Given problem | Make an exact copy of all the material below, apart from the pictures.

Data segment |

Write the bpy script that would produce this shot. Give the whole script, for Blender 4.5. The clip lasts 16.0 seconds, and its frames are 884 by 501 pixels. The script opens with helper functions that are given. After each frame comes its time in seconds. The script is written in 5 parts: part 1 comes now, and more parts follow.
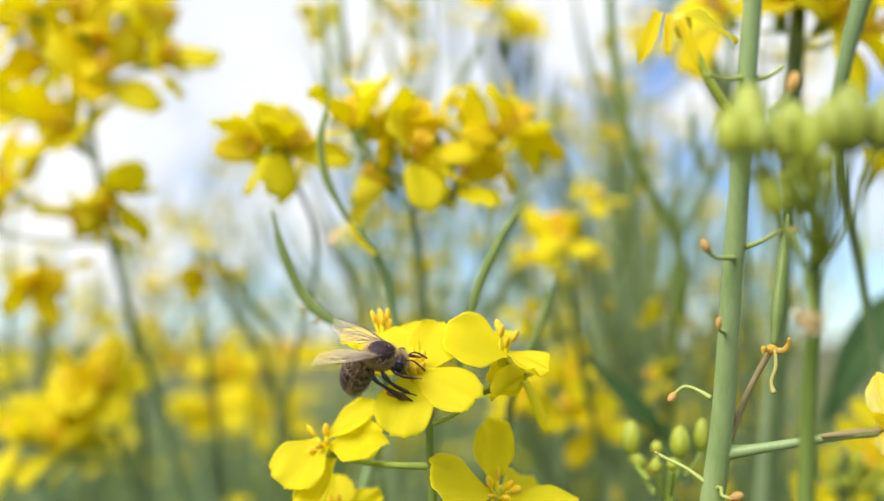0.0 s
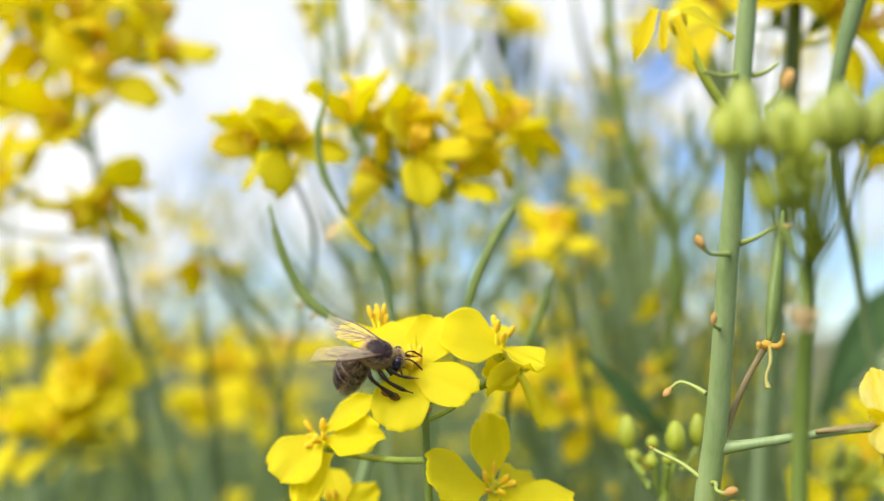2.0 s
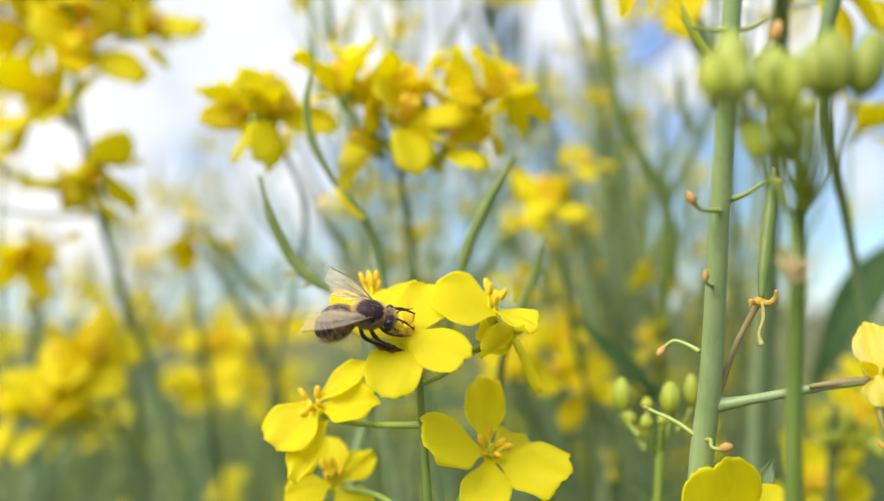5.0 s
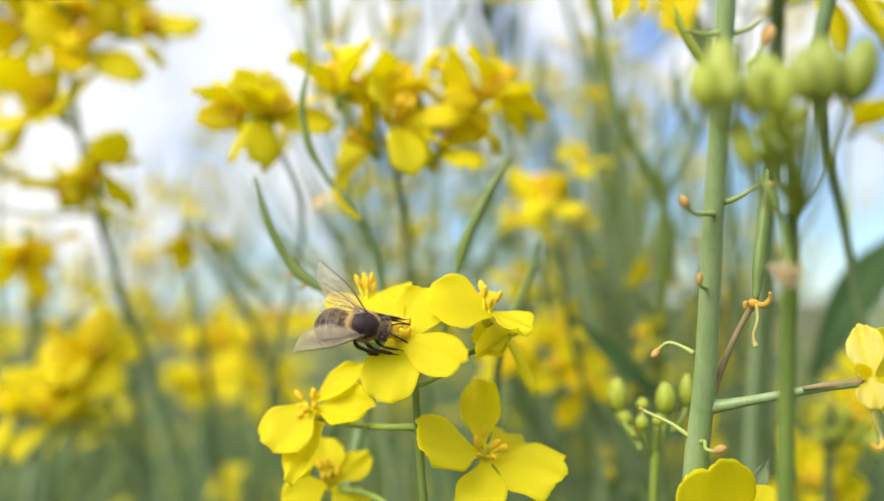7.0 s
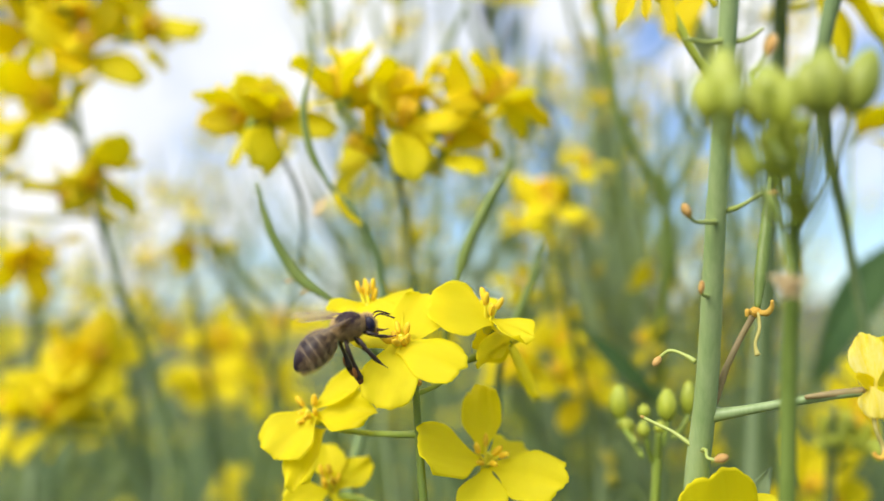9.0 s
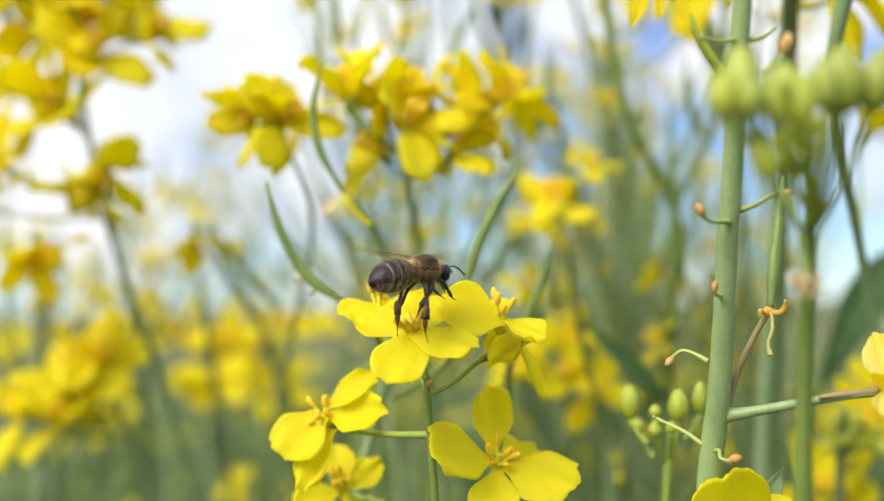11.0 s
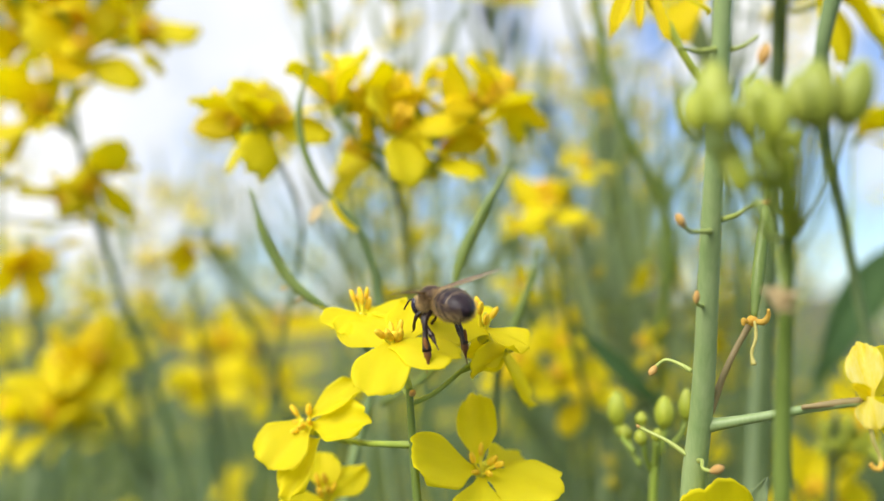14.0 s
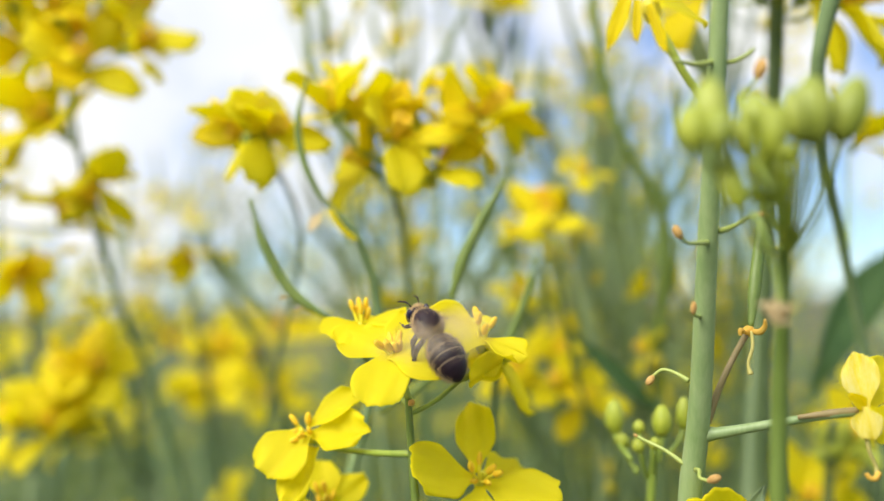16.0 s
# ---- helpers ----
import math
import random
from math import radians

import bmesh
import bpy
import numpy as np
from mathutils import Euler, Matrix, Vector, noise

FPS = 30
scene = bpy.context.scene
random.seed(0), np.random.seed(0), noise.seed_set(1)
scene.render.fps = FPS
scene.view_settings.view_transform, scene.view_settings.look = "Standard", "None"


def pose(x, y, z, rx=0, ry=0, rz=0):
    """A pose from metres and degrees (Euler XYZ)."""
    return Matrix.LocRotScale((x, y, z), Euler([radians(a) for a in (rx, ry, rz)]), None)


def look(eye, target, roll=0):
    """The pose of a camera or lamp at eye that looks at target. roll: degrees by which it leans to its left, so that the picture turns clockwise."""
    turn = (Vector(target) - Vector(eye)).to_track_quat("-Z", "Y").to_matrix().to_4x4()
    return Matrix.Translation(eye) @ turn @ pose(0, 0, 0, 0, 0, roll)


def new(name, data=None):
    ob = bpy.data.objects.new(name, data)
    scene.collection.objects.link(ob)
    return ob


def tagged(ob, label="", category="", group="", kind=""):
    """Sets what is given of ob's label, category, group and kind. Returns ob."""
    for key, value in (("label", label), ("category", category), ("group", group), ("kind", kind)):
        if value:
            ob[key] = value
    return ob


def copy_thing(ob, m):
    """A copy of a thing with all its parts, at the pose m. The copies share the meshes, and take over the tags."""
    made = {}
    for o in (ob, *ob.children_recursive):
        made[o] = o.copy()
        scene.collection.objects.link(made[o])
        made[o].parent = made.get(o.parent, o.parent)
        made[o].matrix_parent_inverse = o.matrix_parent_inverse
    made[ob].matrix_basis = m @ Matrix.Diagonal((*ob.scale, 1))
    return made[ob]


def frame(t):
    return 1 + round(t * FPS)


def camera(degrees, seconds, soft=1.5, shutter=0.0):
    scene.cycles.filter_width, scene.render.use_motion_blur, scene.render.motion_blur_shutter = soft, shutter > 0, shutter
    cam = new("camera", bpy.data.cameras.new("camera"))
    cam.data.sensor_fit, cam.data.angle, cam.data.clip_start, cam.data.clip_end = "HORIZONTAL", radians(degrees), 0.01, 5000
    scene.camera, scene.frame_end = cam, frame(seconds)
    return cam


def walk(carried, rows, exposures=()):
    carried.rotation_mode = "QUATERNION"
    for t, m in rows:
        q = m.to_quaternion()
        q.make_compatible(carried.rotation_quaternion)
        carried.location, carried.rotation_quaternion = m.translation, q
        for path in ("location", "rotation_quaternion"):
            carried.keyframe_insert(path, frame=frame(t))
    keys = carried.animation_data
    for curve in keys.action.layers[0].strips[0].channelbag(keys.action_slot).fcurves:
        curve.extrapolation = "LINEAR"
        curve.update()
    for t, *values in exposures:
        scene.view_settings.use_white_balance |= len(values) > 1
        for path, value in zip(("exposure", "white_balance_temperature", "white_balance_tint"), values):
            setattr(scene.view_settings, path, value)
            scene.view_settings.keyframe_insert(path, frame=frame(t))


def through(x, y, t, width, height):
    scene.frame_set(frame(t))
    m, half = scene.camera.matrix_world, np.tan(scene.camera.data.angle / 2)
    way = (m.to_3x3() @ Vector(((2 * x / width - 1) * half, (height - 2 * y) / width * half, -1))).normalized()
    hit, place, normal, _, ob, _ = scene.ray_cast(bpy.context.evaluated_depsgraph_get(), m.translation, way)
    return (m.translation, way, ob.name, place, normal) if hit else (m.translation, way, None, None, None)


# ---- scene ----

# ---------------------------------------------------------------- camera
cam = camera(45, 16.0, soft=1.4, shutter=0.75)
cam.data.dof.use_dof = True
cam.data.dof.focus_distance = 0.157
cam.data.dof.aperture_fstop = 8.2
cam.data.dof.aperture_blades = 0
PATH = [
    (0.0, pose(0.00000, 0.00000, 1.20000, 94.699, -0.000, 0.000)),
    (0.5, pose(-0.00038, -0.00012, 1.19950, 94.732, 0.014, -0.086)),
    (1.0, pose(-0.00027, -0.00029, 1.20010, 94.568, -0.050, 0.020)),
    (1.5, pose(0.00027, -0.00081, 1.20013, 94.484, -0.158, 0.078)),
    (2.0, pose(0.00050, -0.00056, 1.20019, 94.385, -0.055, -0.025)),
    (2.5, pose(0.00074, -0.00002, 1.20001, 94.382, -0.013, -0.101)),
    (3.0, pose(0.00075, 0.00025, 1.19901, 94.417, -0.010, -0.207)),
    (3.5, pose(0.00073, 0.00014, 1.19772, 94.285, 0.246, -0.267)),
    (4.0, pose(0.00063, 0.00025, 1.19755, 93.861, 0.649, -0.282)),
    (6.5, pose(0.00133, -0.00054, 1.19842, 93.064, 1.303, -0.327)),
    (7.0, pose(0.00173, -0.00042, 1.19932, 92.893, 1.305, -0.243)),
    (7.5, pose(0.00202, -0.00024, 1.19988, 92.878, 1.254, -0.126)),
    (8.0, pose(0.00184, -0.00019, 1.20031, 92.882, 1.129, -0.225)),
    (8.5, pose(0.00206, -0.00037, 1.20027, 92.888, 1.153, -0.189)),
    (9.0, pose(0.00191, -0.00014, 1.20043, 92.881, 1.143, -0.127)),
    (11.5, pose(0.00049, 0.00036, 1.20039, 92.916, 1.195, 0.031)),
    (12.0, pose(0.00073, 0.00010, 1.20064, 92.809, 1.182, -0.047)),
    (12.5, pose(0.00261, 0.00053, 1.20139, 92.643, 1.260, 0.314)),
    (13.0, pose(0.00301, 0.00085, 1.20155, 92.708, 1.281, 0.186)),
    (13.5, pose(0.00347, 0.00131, 1.20216, 92.640, 1.317, 0.183)),
    (14.0, pose(0.00394, 0.00083, 1.20254, 92.629, 1.312, 0.258)),
    (14.5, pose(0.00368, 0.00038, 1.20248, 92.728, 1.288, 0.175)),
    (15.0, pose(0.00345, 0.00010, 1.20301, 92.676, 1.338, 0.149)),
    (15.5, pose(0.00349, -0.00030, 1.20323, 92.708, 1.357, 0.169)),
    (16.0, pose(0.00384, -0.00017, 1.20391, 92.683, 1.342, 0.139)),
]
walk(cam, PATH, exposures=[(0, 0.27), (16.0, 0.27)])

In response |
Write the bpy script that would produce this shot. Give the whole script, for Blender 4.5. The clip lasts 16.0 seconds, and its frames are 884 by 501 pixels. The script opens with helper functions that are given. After each frame comes its time in seconds. The script is written in 5 parts: part 1 comes now, and more parts follow.
0.0 s
2.0 s
5.0 s
7.0 s
9.0 s
11.0 s
14.0 s
16.0 s
# ---- helpers ----
import math
import random
from math import radians

import bmesh
import bpy
import numpy as np
from mathutils import Euler, Matrix, Vector, noise

FPS = 30
scene = bpy.context.scene
random.seed(0), np.random.seed(0), noise.seed_set(1)
scene.render.fps = FPS
scene.view_settings.view_transform, scene.view_settings.look = "Standard", "None"


def pose(x, y, z, rx=0, ry=0, rz=0):
    """A pose from metres and degrees (Euler XYZ)."""
    return Matrix.LocRotScale((x, y, z), Euler([radians(a) for a in (rx, ry, rz)]), None)


def look(eye, target, roll=0):
    """The pose of a camera or lamp at eye that looks at target. roll: degrees by which it leans to its left, so that the picture turns clockwise."""
    turn = (Vector(target) - Vector(eye)).to_track_quat("-Z", "Y").to_matrix().to_4x4()
    return Matrix.Translation(eye) @ turn @ pose(0, 0, 0, 0, 0, roll)


def new(name, data=None):
    ob = bpy.data.objects.new(name, data)
    scene.collection.objects.link(ob)
    return ob


def tagged(ob, label="", category="", group="", kind=""):
    """Sets what is given of ob's label, category, group and kind. Returns ob."""
    for key, value in (("label", label), ("category", category), ("group", group), ("kind", kind)):
        if value:
            ob[key] = value
    return ob


def copy_thing(ob, m):
    """A copy of a thing with all its parts, at the pose m. The copies share the meshes, and take over the tags."""
    made = {}
    for o in (ob, *ob.children_recursive):
        made[o] = o.copy()
        scene.collection.objects.link(made[o])
        made[o].parent = made.get(o.parent, o.parent)
        made[o].matrix_parent_inverse = o.matrix_parent_inverse
    made[ob].matrix_basis = m @ Matrix.Diagonal((*ob.scale, 1))
    return made[ob]


def frame(t):
    return 1 + round(t * FPS)


def camera(degrees, seconds, soft=1.5, shutter=0.0):
    scene.cycles.filter_width, scene.render.use_motion_blur, scene.render.motion_blur_shutter = soft, shutter > 0, shutter
    cam = new("camera", bpy.data.cameras.new("camera"))
    cam.data.sensor_fit, cam.data.angle, cam.data.clip_start, cam.data.clip_end = "HORIZONTAL", radians(degrees), 0.01, 5000
    scene.camera, scene.frame_end = cam, frame(seconds)
    return cam


def walk(carried, rows, exposures=()):
    carried.rotation_mode = "QUATERNION"
    for t, m in rows:
        q = m.to_quaternion()
        q.make_compatible(carried.rotation_quaternion)
        carried.location, carried.rotation_quaternion = m.translation, q
        for path in ("location", "rotation_quaternion"):
            carried.keyframe_insert(path, frame=frame(t))
    keys = carried.animation_data
    for curve in keys.action.layers[0].strips[0].channelbag(keys.action_slot).fcurves:
        curve.extrapolation = "LINEAR"
        curve.update()
    for t, *values in exposures:
        scene.view_settings.use_white_balance |= len(values) > 1
        for path, value in zip(("exposure", "white_balance_temperature", "white_balance_tint"), values):
            setattr(scene.view_settings, path, value)
            scene.view_settings.keyframe_insert(path, frame=frame(t))


def through(x, y, t, width, height):
    scene.frame_set(frame(t))
    m, half = scene.camera.matrix_world, np.tan(scene.camera.data.angle / 2)
    way = (m.to_3x3() @ Vector(((2 * x / width - 1) * half, (height - 2 * y) / width * half, -1))).normalized()
    hit, place, normal, _, ob, _ = scene.ray_cast(bpy.context.evaluated_depsgraph_get(), m.translation, way)
    return (m.translation, way, ob.name, place, normal) if hit else (m.translation, way, None, None, None)


# ---- scene ----

# ---------------------------------------------------------------- camera
cam = camera(45, 16.0, soft=1.4, shutter=0.75)
cam.data.dof.use_dof = True
cam.data.dof.focus_distance = 0.157
cam.data.dof.aperture_fstop = 8.2
cam.data.dof.aperture_blades = 0
PATH = [
    (0.0, pose(0.00000, 0.00000, 1.20000, 94.699, -0.000, 0.000)),
    (0.5, pose(-0.00038, -0.00012, 1.19950, 94.732, 0.014, -0.086)),
    (1.0, pose(-0.00027, -0.00029, 1.20010, 94.568, -0.050, 0.020)),
    (1.5, pose(0.00027, -0.00081, 1.20013, 94.484, -0.158, 0.078)),
    (2.0, pose(0.00050, -0.00056, 1.20019, 94.385, -0.055, -0.025)),
    (2.5, pose(0.00074, -0.00002, 1.20001, 94.382, -0.013, -0.101)),
    (3.0, pose(0.00075, 0.00025, 1.19901, 94.417, -0.010, -0.207)),
    (3.5, pose(0.00073, 0.00014, 1.19772, 94.285, 0.246, -0.267)),
    (4.0, pose(0.00063, 0.00025, 1.19755, 93.861, 0.649, -0.282)),
    (6.5, pose(0.00133, -0.00054, 1.19842, 93.064, 1.303, -0.327)),
    (7.0, pose(0.00173, -0.00042, 1.19932, 92.893, 1.305, -0.243)),
    (7.5, pose(0.00202, -0.00024, 1.19988, 92.878, 1.254, -0.126)),
    (8.0, pose(0.00184, -0.00019, 1.20031, 92.882, 1.129, -0.225)),
    (8.5, pose(0.00206, -0.00037, 1.20027, 92.888, 1.153, -0.189)),
    (9.0, pose(0.00191, -0.00014, 1.20043, 92.881, 1.143, -0.127)),
    (11.5, pose(0.00049, 0.00036, 1.20039, 92.916, 1.195, 0.031)),
    (12.0, pose(0.00073, 0.00010, 1.20064, 92.809, 1.182, -0.047)),
    (12.5, pose(0.00261, 0.00053, 1.20139, 92.643, 1.260, 0.314)),
    (13.0, pose(0.00301, 0.00085, 1.20155, 92.708, 1.281, 0.186)),
    (13.5, pose(0.00347, 0.00131, 1.20216, 92.640, 1.317, 0.183)),
    (14.0, pose(0.00394, 0.00083, 1.20254, 92.629, 1.312, 0.258)),
    (14.5, pose(0.00368, 0.00038, 1.20248, 92.728, 1.288, 0.175)),
    (15.0, pose(0.00345, 0.00010, 1.20301, 92.676, 1.338, 0.149)),
    (15.5, pose(0.00349, -0.00030, 1.20323, 92.708, 1.357, 0.169)),
    (16.0, pose(0.00384, -0.00017, 1.20391, 92.683, 1.342, 0.139)),
]
walk(cam, PATH, exposures=[(0, 0.27), (16.0, 0.27)])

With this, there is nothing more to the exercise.